そうして迎えた今回の異例とも言える日米首脳会談でした。ホワイトハウスでの会談は、ワーキングランチも含め計1時間40分にも及び、そこでは日米間の経済のみならず対外政策における関係強化が重点的に話し合われたようです。その結果、麻生太郎副総理兼財務相とペンス副大統領を中心とした「日米経済対話」を設けることで合意、ペンス氏の来日も決まり、日米同盟を一層強化することで合意形成が成されたようです。

懸念されたような直接的な要求はなかったようですが、新たな枠組みである「日米経済対話」においては、いつまでも日米FTAに反対していると世界の潮流から遅れを取ると判断した安部首相は、米国がTPPの代わりに提唱する日米自由貿易協定(FTA)を受け入れることにしたのです。

これは、安部首相の手土産であると共に、世界的視野での立ち位置を取る覚悟で、従来の日本とは異なる視野に立ったもので、その取り扱いをめぐる今後の実務レベルでの駆け引きが注目すべきポイントとなりそうです。

その一方、会談前は自動車貿易について「フェアではない」と日本を批判していたトランプ大統領でありますが、会談終了後には「摩擦という言葉で語られた日米経済関係は過去のこと」という認識で一致したようです。トランプ大統領と安倍首相が肩を並べて行った共同記者会見では、「日米関係の強化と発展」をクローズアップする言葉が並びました。

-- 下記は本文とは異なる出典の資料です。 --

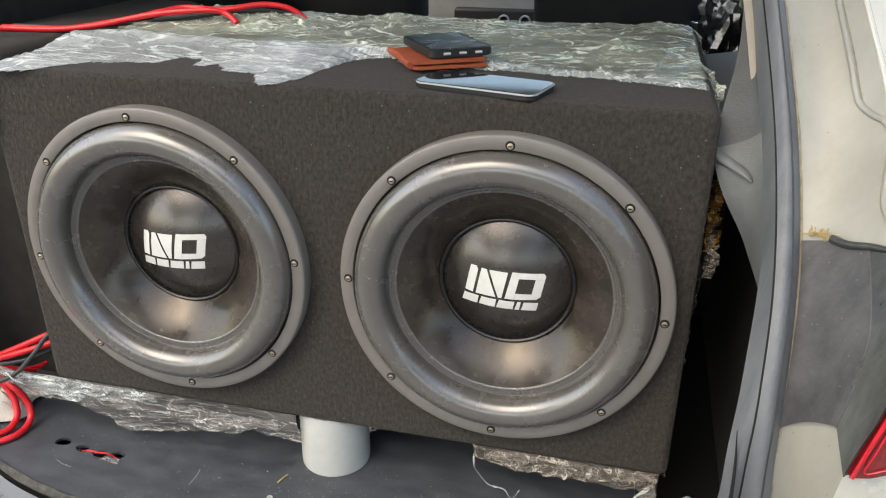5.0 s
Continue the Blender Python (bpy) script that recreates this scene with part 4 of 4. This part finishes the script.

全体の印象を見れば、大変良好な関係を築いたように思えます。

今後、果たして、両国の関係がどのような形で実行に移されて行くのか、或いは変化を伴いながらも、実務レベルでの施策が現実に反映されていくのかを注視していきたいものです。

トランプ大統領が年内の訪日を約束したとも言われる中、今後、日米関係の位置付けは、欧米や中東、そして中国、韓国、北朝鮮、アジア諸国、ロシアなどの大国を巻き込んだ世界情勢の変化に大きな影響を及ぼしていく事になるでしょう。

2017年は、「ブラックスワンが舞い降りる」とも揶揄される中、どのような変化が舞い降りるのか? 地球という美しい惑星の将来に思いを馳せつつ、毎日のニュースから読み解くのもささやかな休日の頭の体操になると思います。